◆ Work to be completed
Retype all material exactly. Pictures stay out of the copy.

◆ Stored data
§

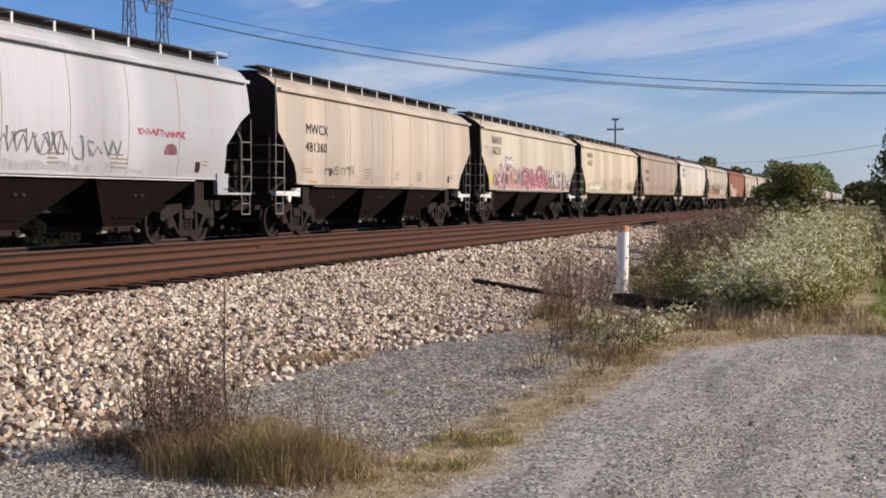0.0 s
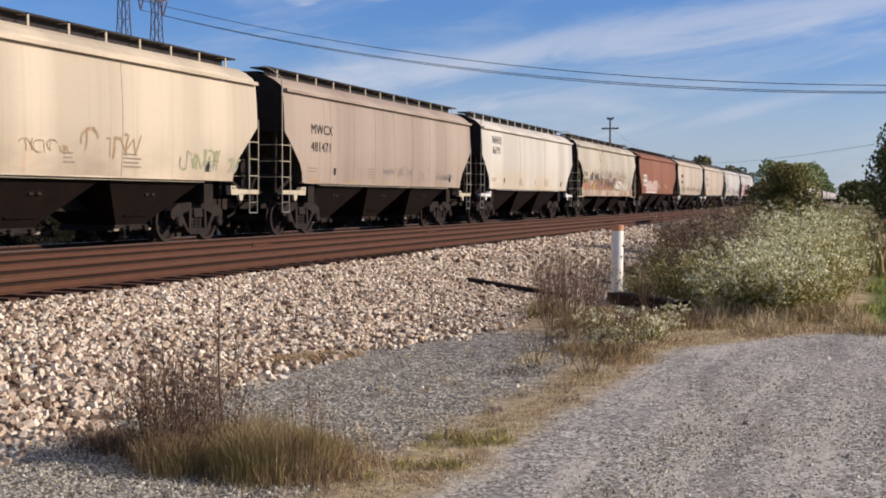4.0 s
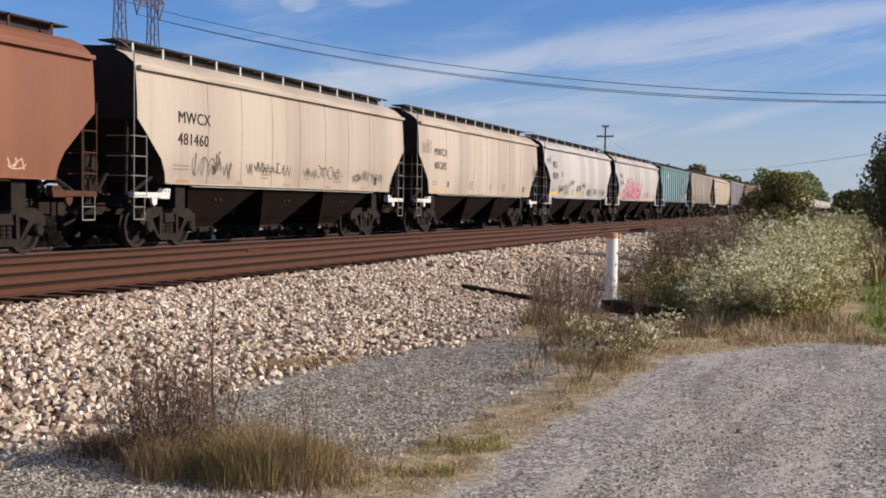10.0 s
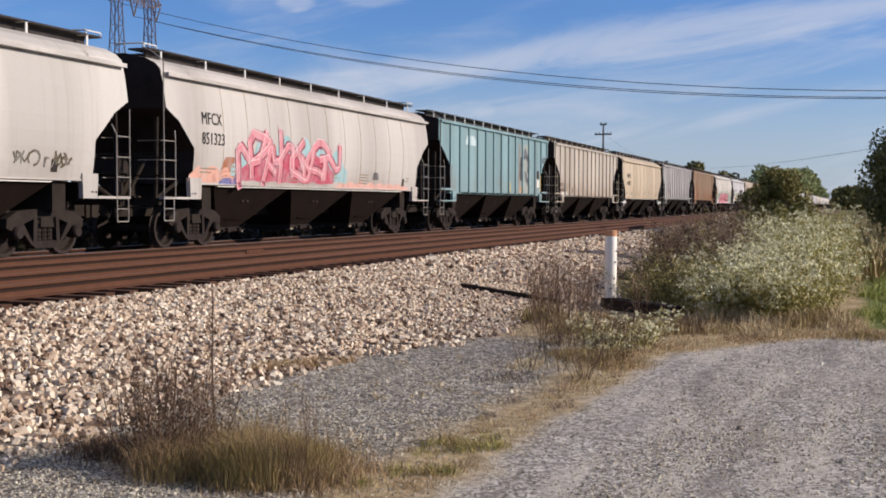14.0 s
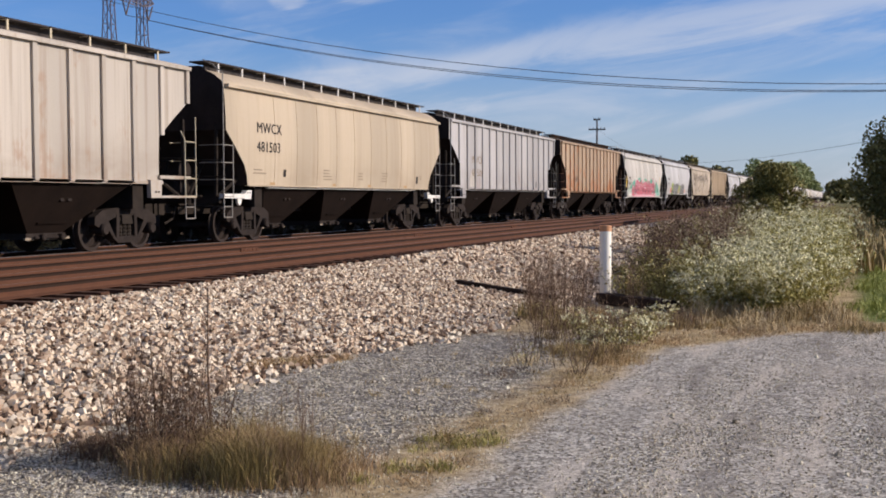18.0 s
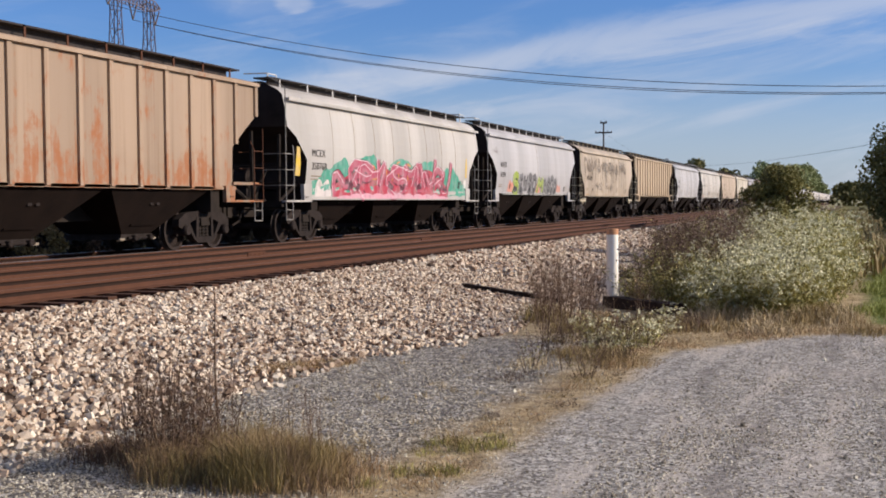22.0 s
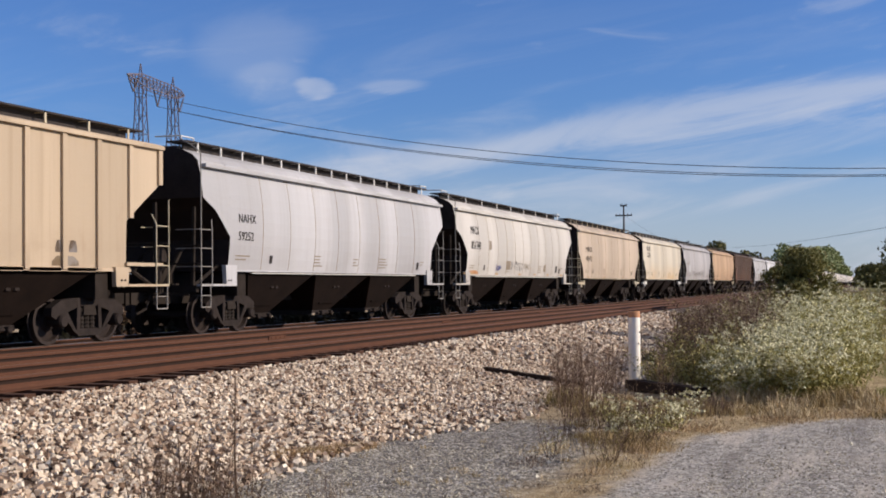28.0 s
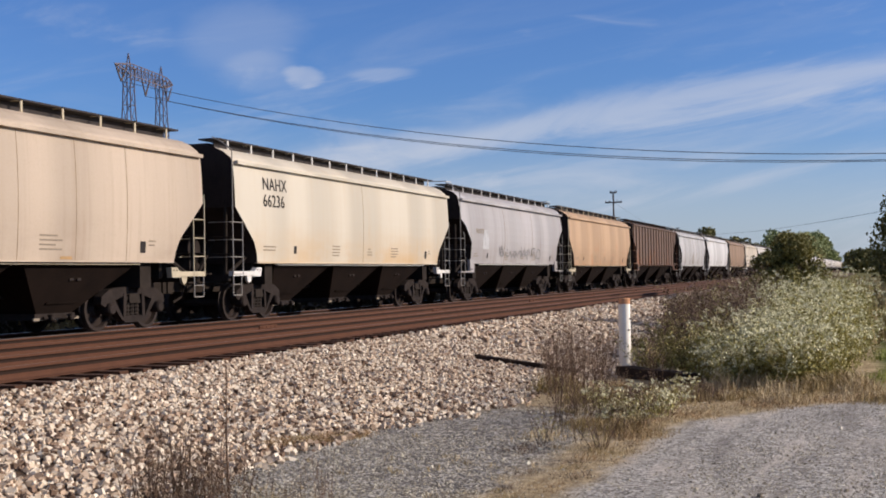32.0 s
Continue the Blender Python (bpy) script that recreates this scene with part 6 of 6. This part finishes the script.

§

◆ Result of the task
0.0 s
4.0 s
10.0 s
14.0 s
18.0 s
22.0 s
28.0 s
32.0 s
Continue the Blender Python (bpy) script that recreates this scene with part 6 of 6. This part finishes the script.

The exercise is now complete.